Ronnie Gardner's case was painfully instructive about another aspect of the death penalty that our society labors mightily to keep hidden. The term "lethal injection" describes the execution process now in widespread use in most parts of the United States, a method we have been reassured allows state-sanctioned killings to be carried out "humanely." It is a bland, denatured term, one that conjures the image of an antiseptic, medical procedure more than anything else. In this way, of course, the padded words with which we cloak the process -- "lethal injection" -- brilliantly belie the violent outcome it is designed to bring about. This seems to explain why the Gardner execution drew so much media attention and pubic interest. After all, why would someone reject an obviously more humane procedure in favor of one that seemed so brutal, even barbaric?

In fact, Ronnie had carefully read the Utah "lethal injection" procedure, one very similar to those in use in many other states, and it terrified him.
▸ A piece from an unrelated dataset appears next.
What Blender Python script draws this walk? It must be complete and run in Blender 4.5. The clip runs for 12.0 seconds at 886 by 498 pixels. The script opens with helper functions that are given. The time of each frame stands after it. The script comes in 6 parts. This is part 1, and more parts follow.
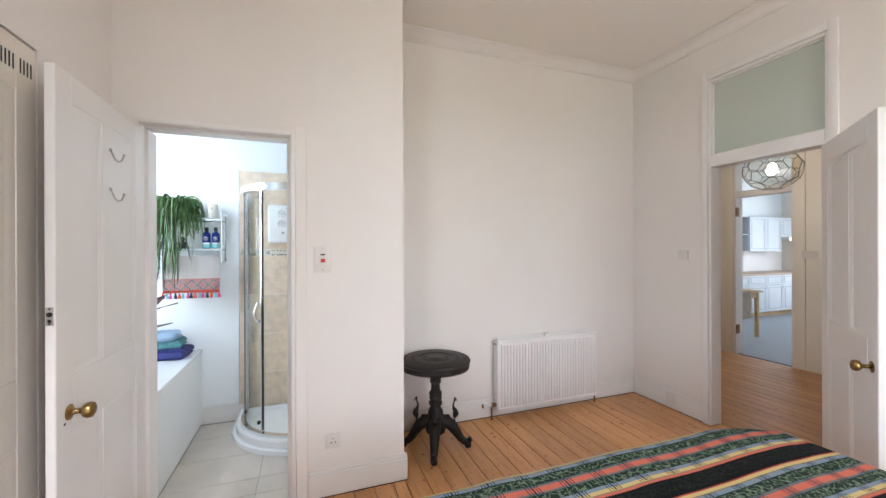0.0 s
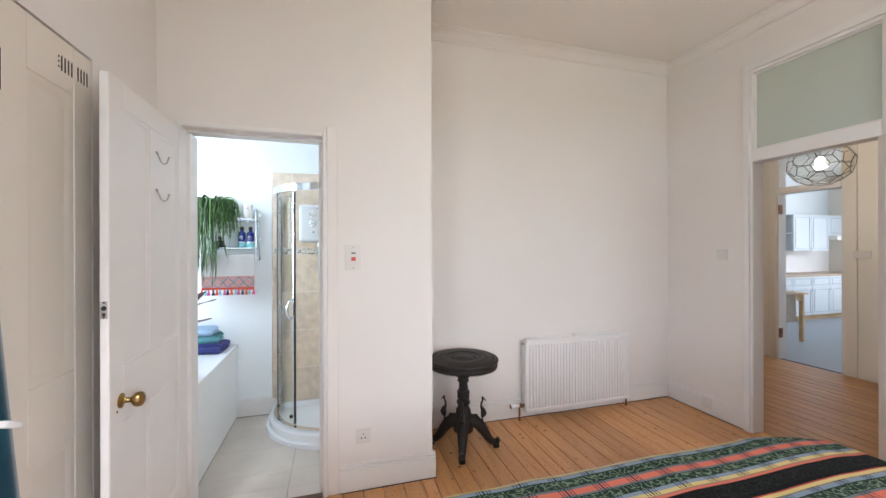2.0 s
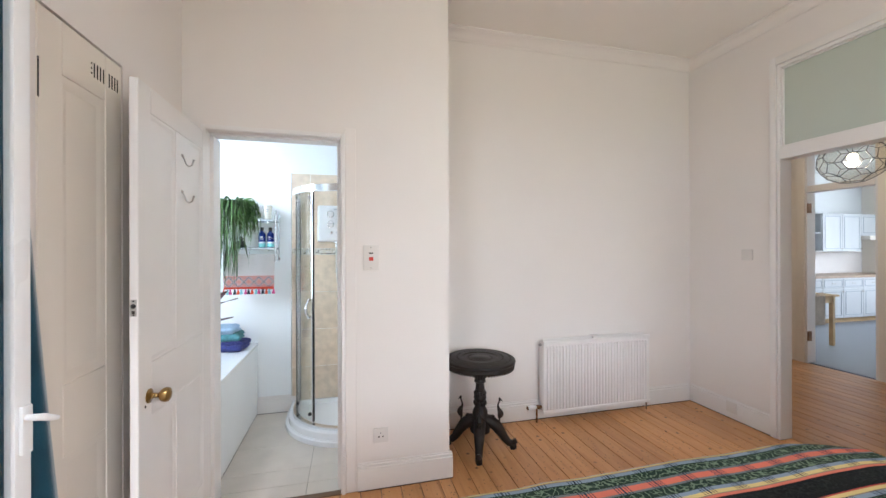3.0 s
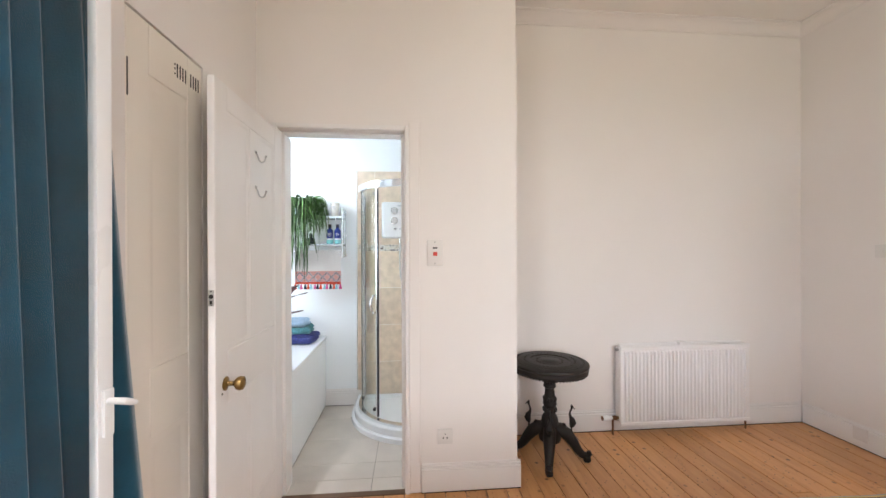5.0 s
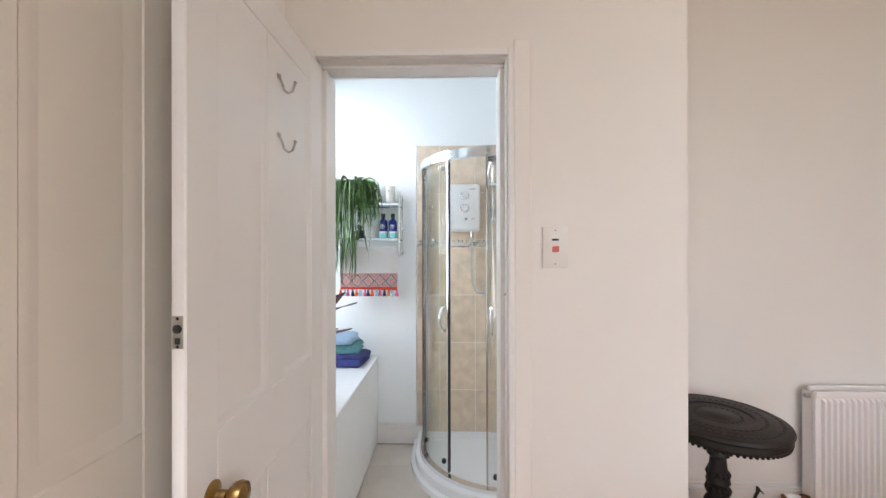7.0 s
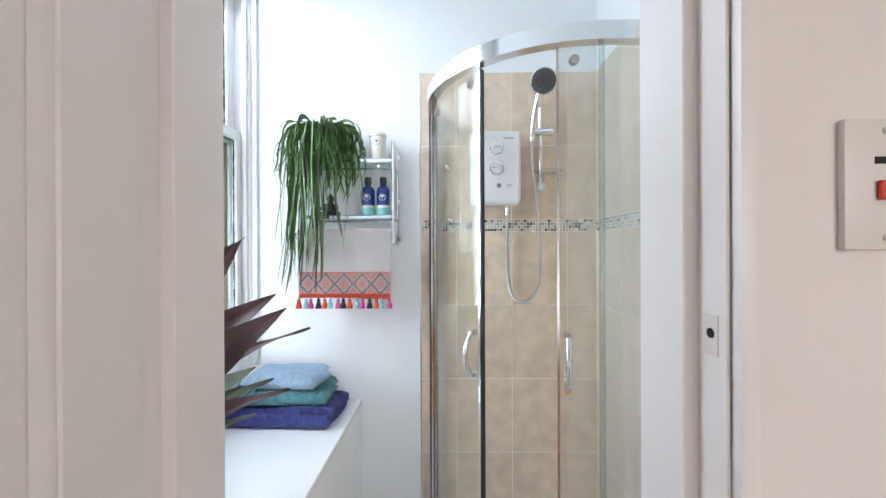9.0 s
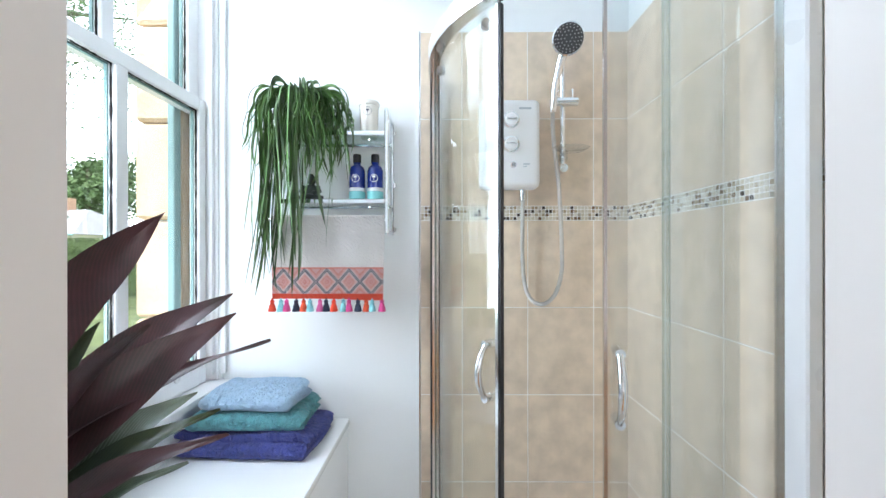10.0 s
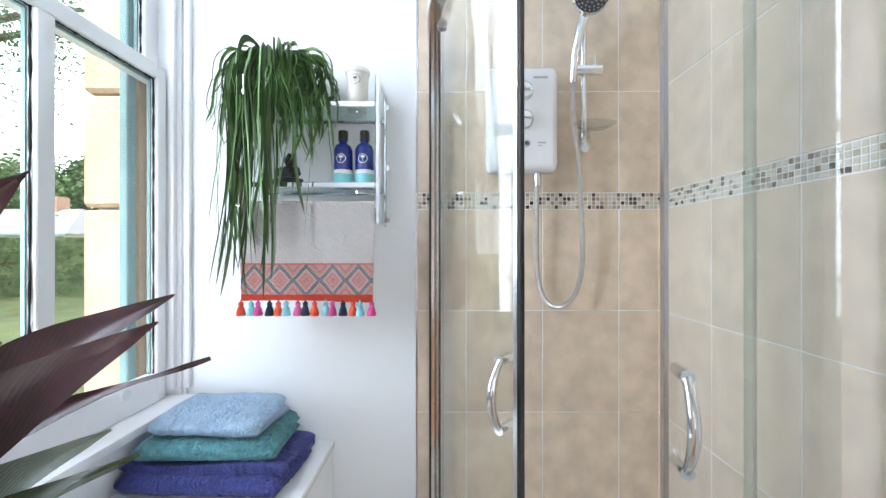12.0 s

He did not trust the procedure and feared it could not be carried out correctly. He worried that he would be left lying motionless on a prison gurney -- literally paralyzed -- and publicly put on display for a prolonged, perhaps unbearably long period of time, possibly in excruciating pain, but unable to move or express any feeling, as a group of strangers watched him slowly but imperceptibly die. For him, the firing squad seemed far less inhumane, degrading, and cruel. For those who witnessed the event, of course, and for others who stopped to contemplate what actually happened, it was another matter entirely.

And this seems to underscore the primary -- perhaps only -- advantage that lethal injections have over more seemingly primitive ways for the state to kill: their ability to hide the ugly truth of what we are actually doing. Yet, for a brief moment last month, the spectacle of a firing squad shooting to death a strapped down, hooded man in Utah reminded us of what the death penalty is really about.

Craig Haney, a professor of psychology at the University of California, Santa Cruz, is a leading expert on capital punishment and the author of Death by Design.